╭──
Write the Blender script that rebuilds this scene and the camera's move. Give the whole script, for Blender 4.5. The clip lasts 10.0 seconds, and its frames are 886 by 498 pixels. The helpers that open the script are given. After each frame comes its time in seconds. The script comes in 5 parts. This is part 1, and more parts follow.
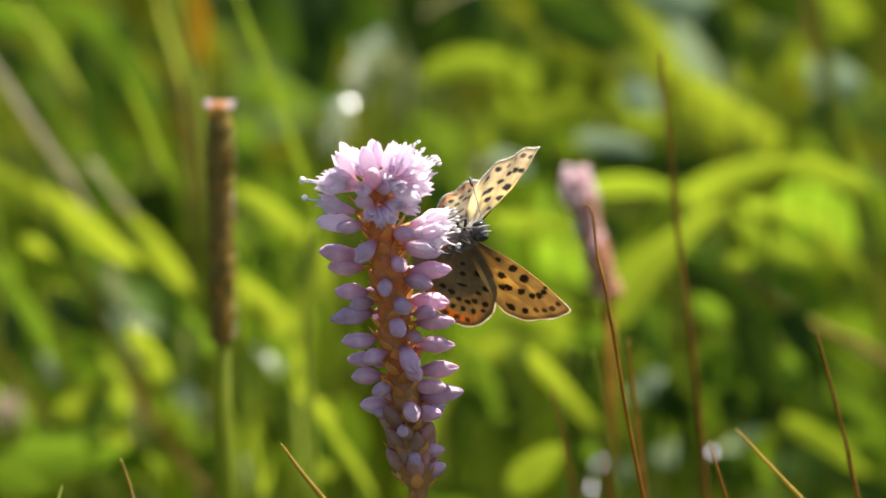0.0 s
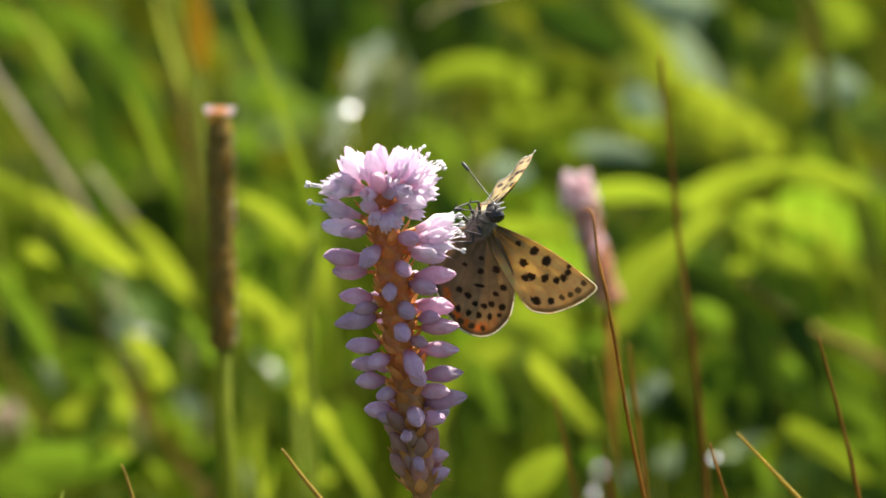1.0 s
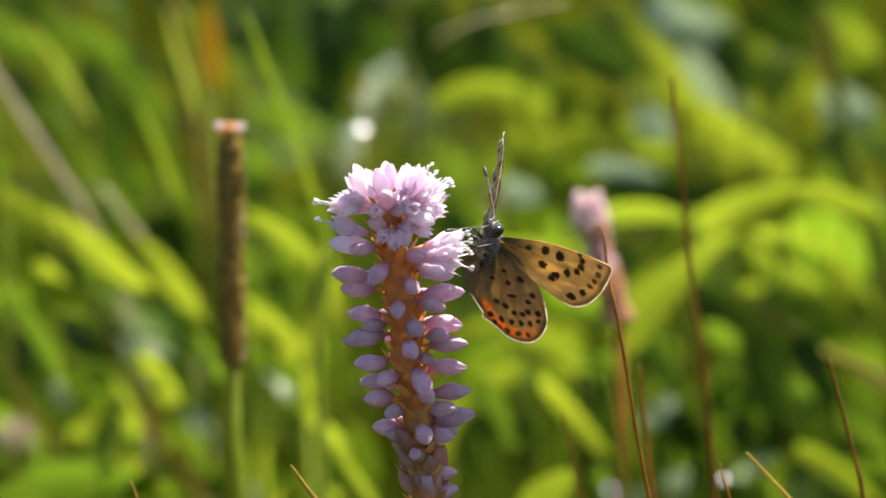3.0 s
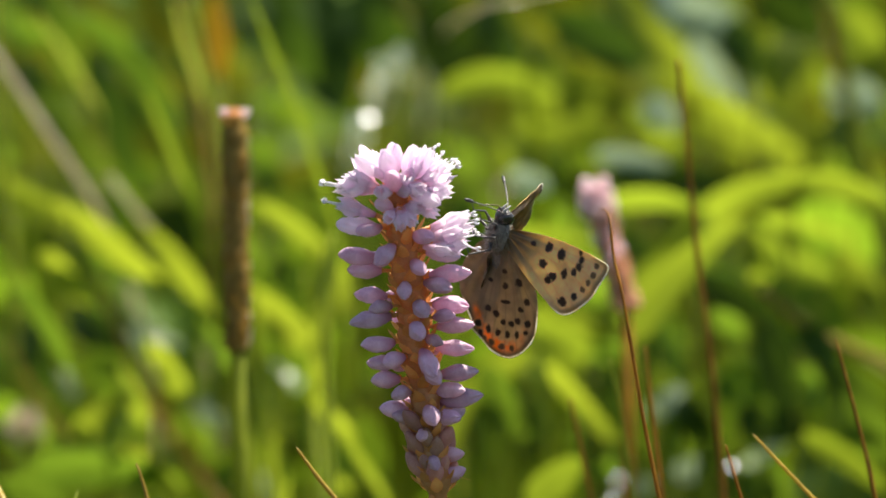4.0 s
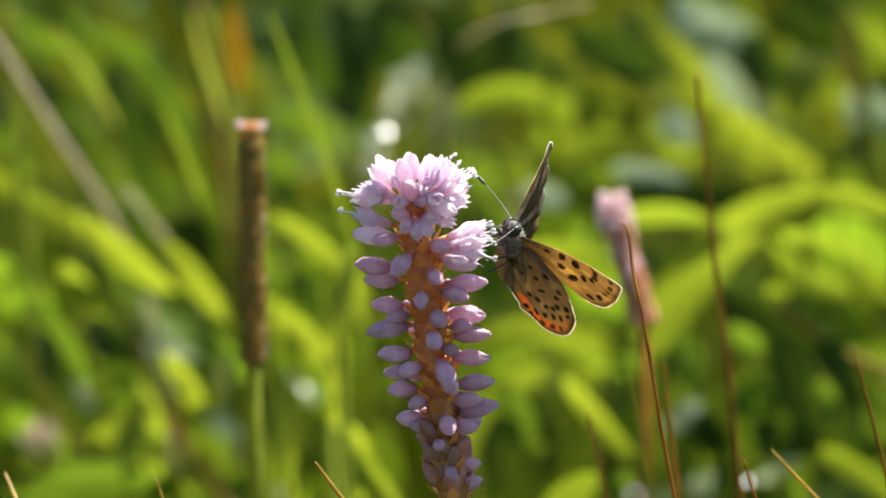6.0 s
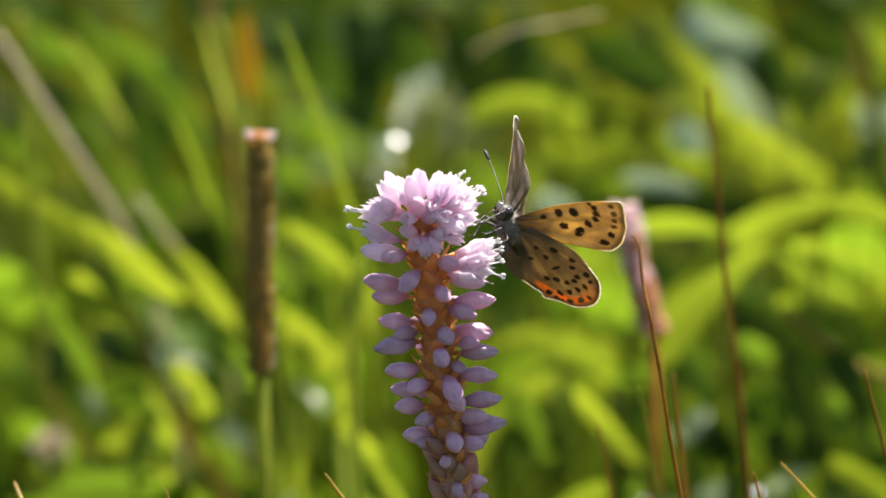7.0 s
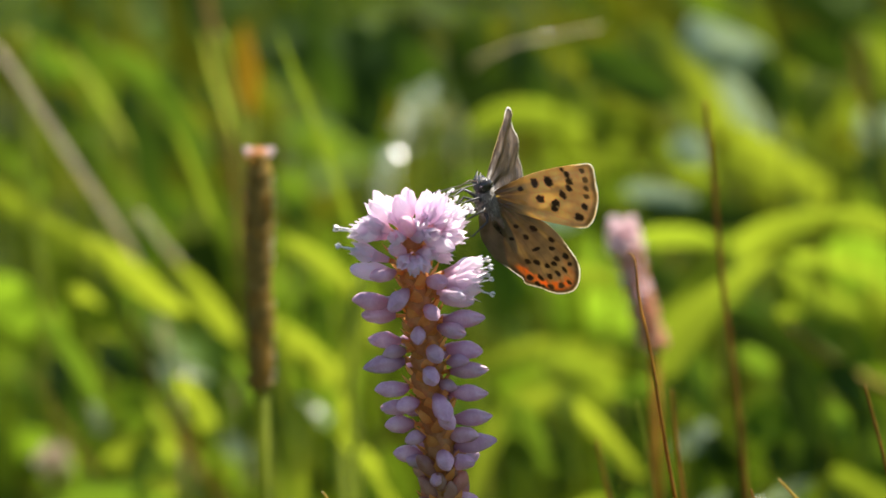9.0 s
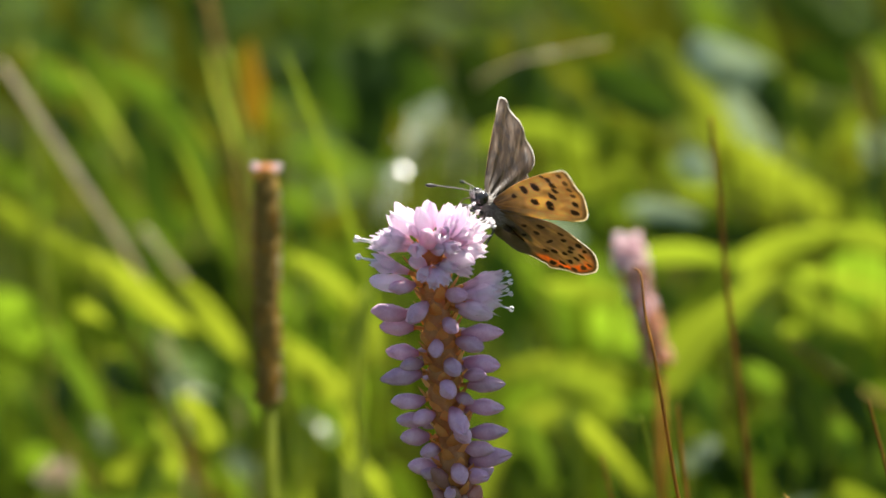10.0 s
╰──
> _TASK GOAL_:
Exclude the images, then output the data above word for word.

> _EXPECTED ANSWER_:
Write the Blender script that rebuilds this scene and the camera's move. Give the whole script, for Blender 4.5. The clip lasts 10.0 seconds, and its frames are 886 by 498 pixels. The helpers that open the script are given. After each frame comes its time in seconds. The script comes in 5 parts. This is part 1, and more parts follow.
0.0 s
1.0 s
3.0 s
4.0 s
6.0 s
7.0 s
9.0 s
10.0 s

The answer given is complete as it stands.